Data Smoothing in Excel
Statisticians typically have to look at large masses of data and find hard-to-see patterns. Sometimes an overall trend suggests a particular analytic tool. And sometimes that tool, although statistically powerful, doesn’t help the statistician arrive at an explanation.
The following figure is a chart of home runs hit in the American League from 1901 until 2008.
The obvious overall trend is that as the years go by, more home runs are hit. Fitting a regression line confirms this idea. The equation
Home Runs = 24.325*Year – 465395
is a terrific fit to the data. The equation gives an R-Squared value of 0.91, indicating that a linear model nicely describes the relationship between home runs and years.
And so . . . what?
Just fitting a regression line glosses over important things within baseball — things both great and small that make up a baseball season, an era, a history. And baseball has many of those things. The objective is to get them to reveal themselves.

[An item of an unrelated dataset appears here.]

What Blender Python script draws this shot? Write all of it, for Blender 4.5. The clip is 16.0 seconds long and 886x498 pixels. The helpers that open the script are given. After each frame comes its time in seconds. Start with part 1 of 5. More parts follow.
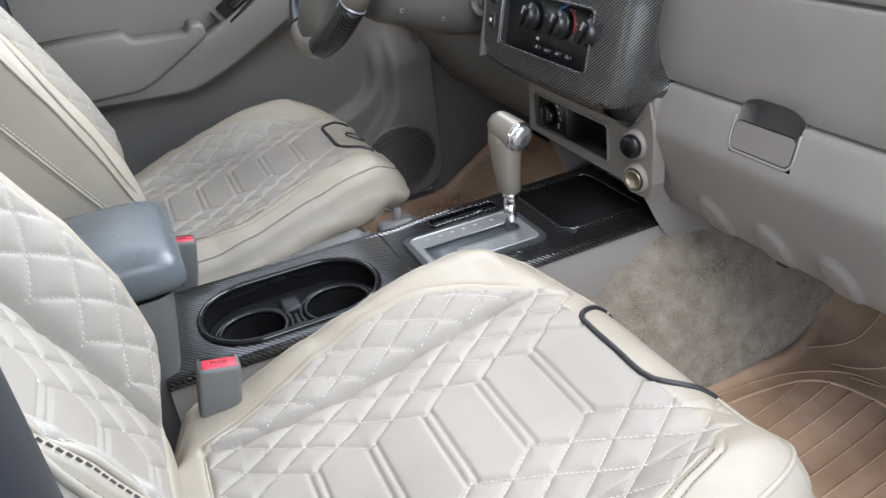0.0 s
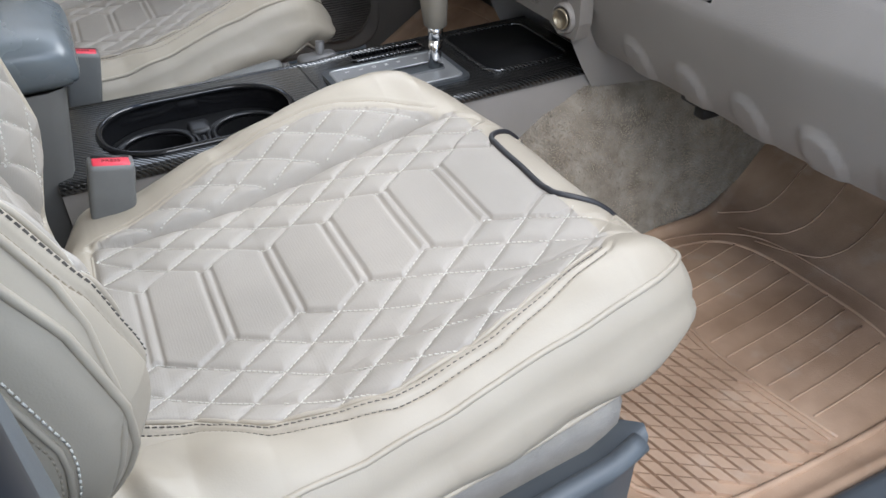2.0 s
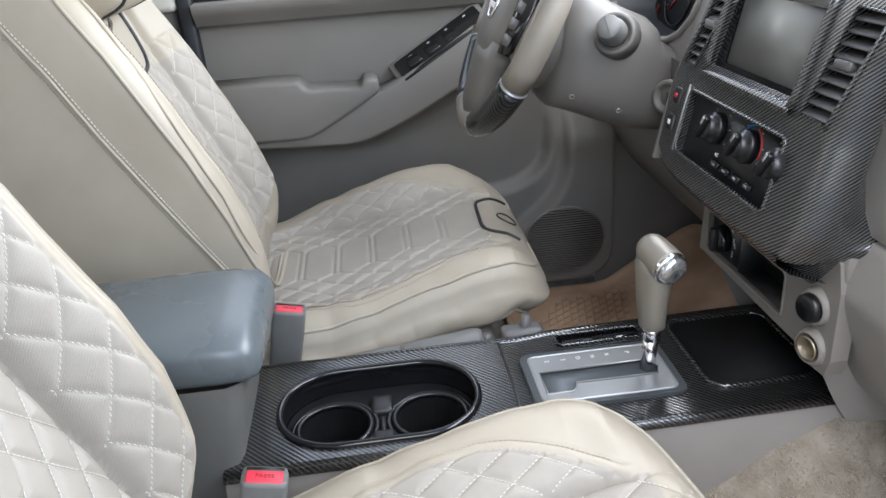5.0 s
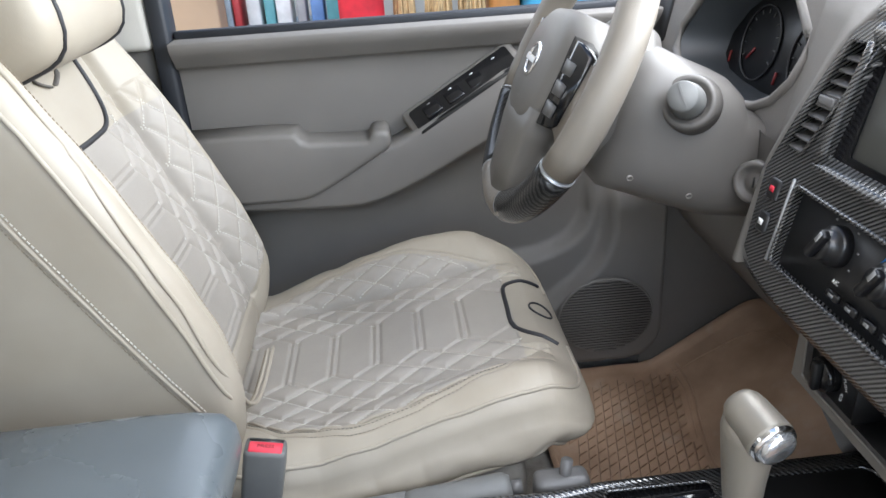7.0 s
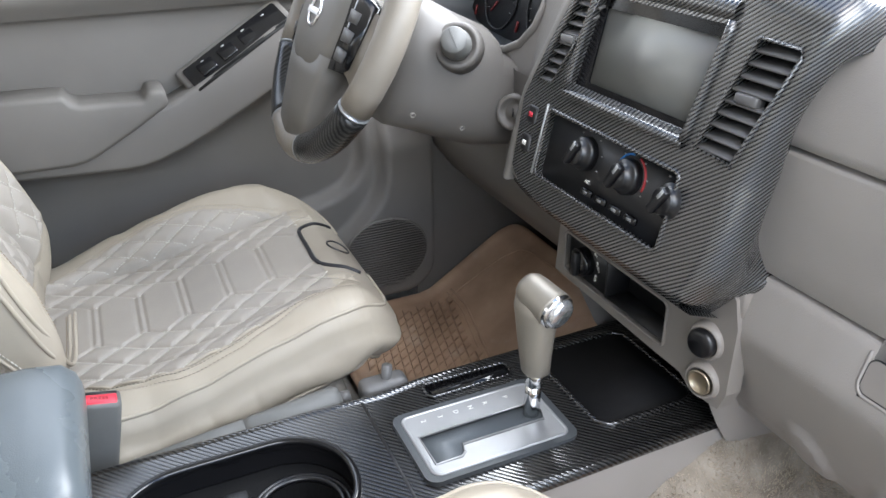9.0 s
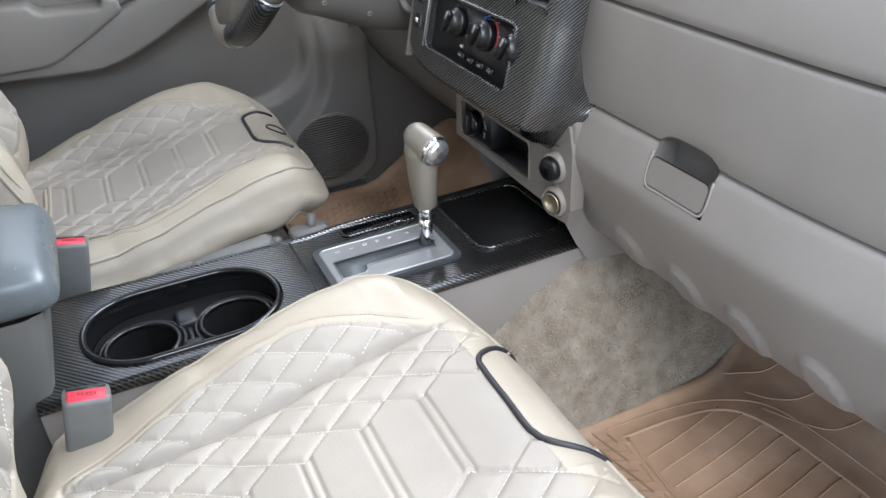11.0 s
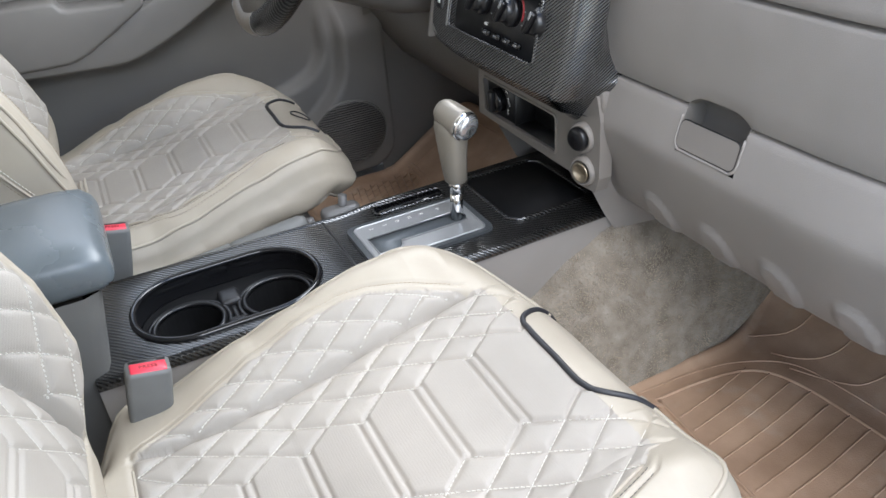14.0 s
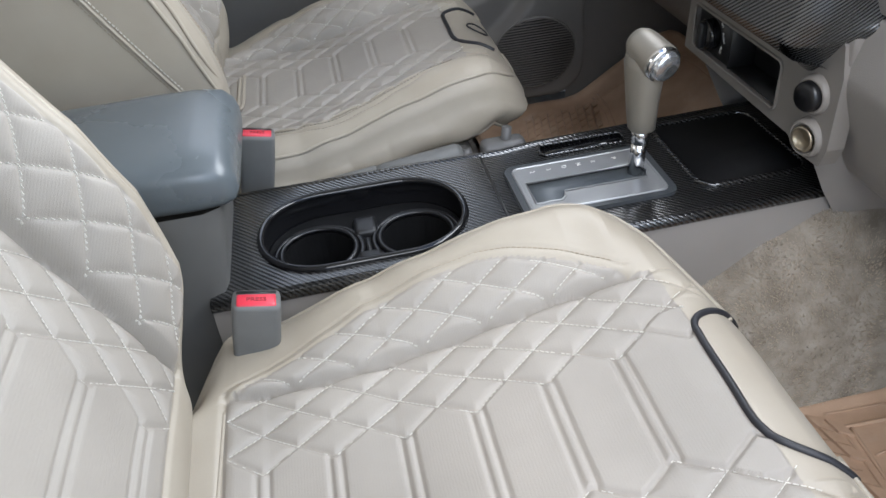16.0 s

The other extreme from the regression line is to connect the dots. That would just give a bunch of zigzags that likely won’t illuminate a century of history.
The problem is how to summarize without eliminating too much: Get rid of the zigzags but keep the important peaks and valleys. How do you do this without knowing what’s important in advance?
Exploratory data analysis (EDA) helps point the way. One EDA technique is called three-median smoothing. For each data point in a series, replace that data point with the median of three numbers: the data point itself, the data point that precedes it, and the data point that follows.
Why the median? Unlike the mean, the median is not sensitive to extreme values that occur once in awhile — like a zig or a zag. The effect is to filter out the noise and leave meaningful ups and downs.
Why three numbers? Like most everything in EDA, that’s not ironclad. For some sets of data, you might want the median to cover more numbers. It’s up to the intuitions, experiences, and ideas of the analyst.
Another technique, hanning, is a running weighted mean. You replace a data point with the sum of one-fourth the previous data point plus half the data point plus one-fourth the next data point. Still another technique is the skip mean.
In EDA, you don’t just use one technique on a set of data. Often, you start with a median smooth, repeat it several times, and then try one or two others.
For the data in the scatterplot, apply the three-median smooth, repeat it (that is, apply it to the newly smoothed data), han the smoothed data, and then apply the skip mean. Again, no technique (or order of techniques) is right or wrong. You apply what you think illuminates meaningful features of the data.
Following is part of a worksheet for all of this. Column A shows the year, and Column B shows the number of home runs hit that year in the American League. The remaining columns show successive smooths of the data.
Column C applies the three-median smooth to Column B, and Column D applies the three-median smooth to Column C. A quick look at the numbers shows that the repetition didn’t make much difference. Column E applies hanning to Column D, and Column F applies the skip mean to Column E.
In Columns C through F, the actual number of home runs is used for the first value (for the year 1901) and for the final value (for the year 2008).
You can easily watch the effect of each successive smoothing technique on the smoothed line. The key is to right-click on the plot area and choose Select Data from the pop-up menu. Click on the name of the data series that represents the smoothed line, edit the cell range of the series to reflect the column that holds the particular smoothing technique, and click OK to close the editing dialog boxes.
And now the story begins to reveal itself. Instead of a regression line that just tells you that home runs increase as the years go by, the highs and lows stimulate thinking as to why they’re there. Here’s a highly abridged version of baseball history consistent with the twists and turns of the smoothed line.
The low flat segment from 1901 through 1920 signifies the dead-ball era, a time when the composition of a baseball inhibited batted balls from going far enough to become home runs.
Exploring and visualizing the data stimulates thought about what’s producing the patterns the exploration uncovers. Speculation leads to testable hypotheses, which lead to analysis.